◆ Task to carry out ◆
Write out the data again in full, exactly as it reads.

◆ Stored rows ◆
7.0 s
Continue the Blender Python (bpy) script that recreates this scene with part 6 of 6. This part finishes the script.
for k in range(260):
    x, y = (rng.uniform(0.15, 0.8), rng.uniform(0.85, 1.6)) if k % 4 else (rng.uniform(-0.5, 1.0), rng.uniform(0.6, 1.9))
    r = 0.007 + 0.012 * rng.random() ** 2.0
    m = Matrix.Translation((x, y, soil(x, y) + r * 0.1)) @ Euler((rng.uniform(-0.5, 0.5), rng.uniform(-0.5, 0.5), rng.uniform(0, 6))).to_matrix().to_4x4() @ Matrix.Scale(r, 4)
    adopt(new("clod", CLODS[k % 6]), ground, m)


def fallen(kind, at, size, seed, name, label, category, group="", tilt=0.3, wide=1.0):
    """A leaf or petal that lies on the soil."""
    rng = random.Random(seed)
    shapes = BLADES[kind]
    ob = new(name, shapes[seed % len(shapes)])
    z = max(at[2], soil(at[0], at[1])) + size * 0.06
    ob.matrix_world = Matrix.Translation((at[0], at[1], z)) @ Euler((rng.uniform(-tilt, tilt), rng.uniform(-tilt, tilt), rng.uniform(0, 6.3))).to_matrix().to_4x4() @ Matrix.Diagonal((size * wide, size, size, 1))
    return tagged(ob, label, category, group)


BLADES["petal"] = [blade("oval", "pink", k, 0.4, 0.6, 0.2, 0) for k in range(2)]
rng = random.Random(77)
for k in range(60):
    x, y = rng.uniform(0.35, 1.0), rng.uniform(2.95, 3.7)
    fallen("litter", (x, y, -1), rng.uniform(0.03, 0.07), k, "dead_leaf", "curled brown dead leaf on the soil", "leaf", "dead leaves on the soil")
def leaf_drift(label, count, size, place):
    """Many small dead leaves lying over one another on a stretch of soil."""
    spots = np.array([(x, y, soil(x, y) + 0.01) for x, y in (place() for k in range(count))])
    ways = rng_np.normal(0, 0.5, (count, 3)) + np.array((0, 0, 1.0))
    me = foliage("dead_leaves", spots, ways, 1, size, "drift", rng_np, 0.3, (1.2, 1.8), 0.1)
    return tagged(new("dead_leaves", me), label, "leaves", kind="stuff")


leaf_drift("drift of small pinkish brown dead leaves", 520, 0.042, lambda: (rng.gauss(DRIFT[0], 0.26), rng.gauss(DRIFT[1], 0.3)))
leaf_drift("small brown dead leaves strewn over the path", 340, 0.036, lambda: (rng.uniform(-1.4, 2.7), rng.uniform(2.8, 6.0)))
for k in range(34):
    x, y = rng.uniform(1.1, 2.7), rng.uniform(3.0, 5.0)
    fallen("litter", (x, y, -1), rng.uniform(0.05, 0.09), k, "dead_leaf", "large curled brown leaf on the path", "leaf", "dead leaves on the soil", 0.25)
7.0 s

◆ Written answer ◆
7.0 s
Continue the Blender Python (bpy) script that recreates this scene with part 6 of 6. This part finishes the script.
for k in range(260):
    x, y = (rng.uniform(0.15, 0.8), rng.uniform(0.85, 1.6)) if k % 4 else (rng.uniform(-0.5, 1.0), rng.uniform(0.6, 1.9))
    r = 0.007 + 0.012 * rng.random() ** 2.0
    m = Matrix.Translation((x, y, soil(x, y) + r * 0.1)) @ Euler((rng.uniform(-0.5, 0.5), rng.uniform(-0.5, 0.5), rng.uniform(0, 6))).to_matrix().to_4x4() @ Matrix.Scale(r, 4)
    adopt(new("clod", CLODS[k % 6]), ground, m)


def fallen(kind, at, size, seed, name, label, category, group="", tilt=0.3, wide=1.0):
    """A leaf or petal that lies on the soil."""
    rng = random.Random(seed)
    shapes = BLADES[kind]
    ob = new(name, shapes[seed % len(shapes)])
    z = max(at[2], soil(at[0], at[1])) + size * 0.06
    ob.matrix_world = Matrix.Translation((at[0], at[1], z)) @ Euler((rng.uniform(-tilt, tilt), rng.uniform(-tilt, tilt), rng.uniform(0, 6.3))).to_matrix().to_4x4() @ Matrix.Diagonal((size * wide, size, size, 1))
    return tagged(ob, label, category, group)


BLADES["petal"] = [blade("oval", "pink", k, 0.4, 0.6, 0.2, 0) for k in range(2)]
rng = random.Random(77)
for k in range(60):
    x, y = rng.uniform(0.35, 1.0), rng.uniform(2.95, 3.7)
    fallen("litter", (x, y, -1), rng.uniform(0.03, 0.07), k, "dead_leaf", "curled brown dead leaf on the soil", "leaf", "dead leaves on the soil")
def leaf_drift(label, count, size, place):
    """Many small dead leaves lying over one another on a stretch of soil."""
    spots = np.array([(x, y, soil(x, y) + 0.01) for x, y in (place() for k in range(count))])
    ways = rng_np.normal(0, 0.5, (count, 3)) + np.array((0, 0, 1.0))
    me = foliage("dead_leaves", spots, ways, 1, size, "drift", rng_np, 0.3, (1.2, 1.8), 0.1)
    return tagged(new("dead_leaves", me), label, "leaves", kind="stuff")


leaf_drift("drift of small pinkish brown dead leaves", 520, 0.042, lambda: (rng.gauss(DRIFT[0], 0.26), rng.gauss(DRIFT[1], 0.3)))
leaf_drift("small brown dead leaves strewn over the path", 340, 0.036, lambda: (rng.uniform(-1.4, 2.7), rng.uniform(2.8, 6.0)))
for k in range(34):
    x, y = rng.uniform(1.1, 2.7), rng.uniform(3.0, 5.0)
    fallen("litter", (x, y, -1), rng.uniform(0.05, 0.09), k, "dead_leaf", "large curled brown leaf on the path", "leaf", "dead leaves on the soil", 0.25)
7.0 s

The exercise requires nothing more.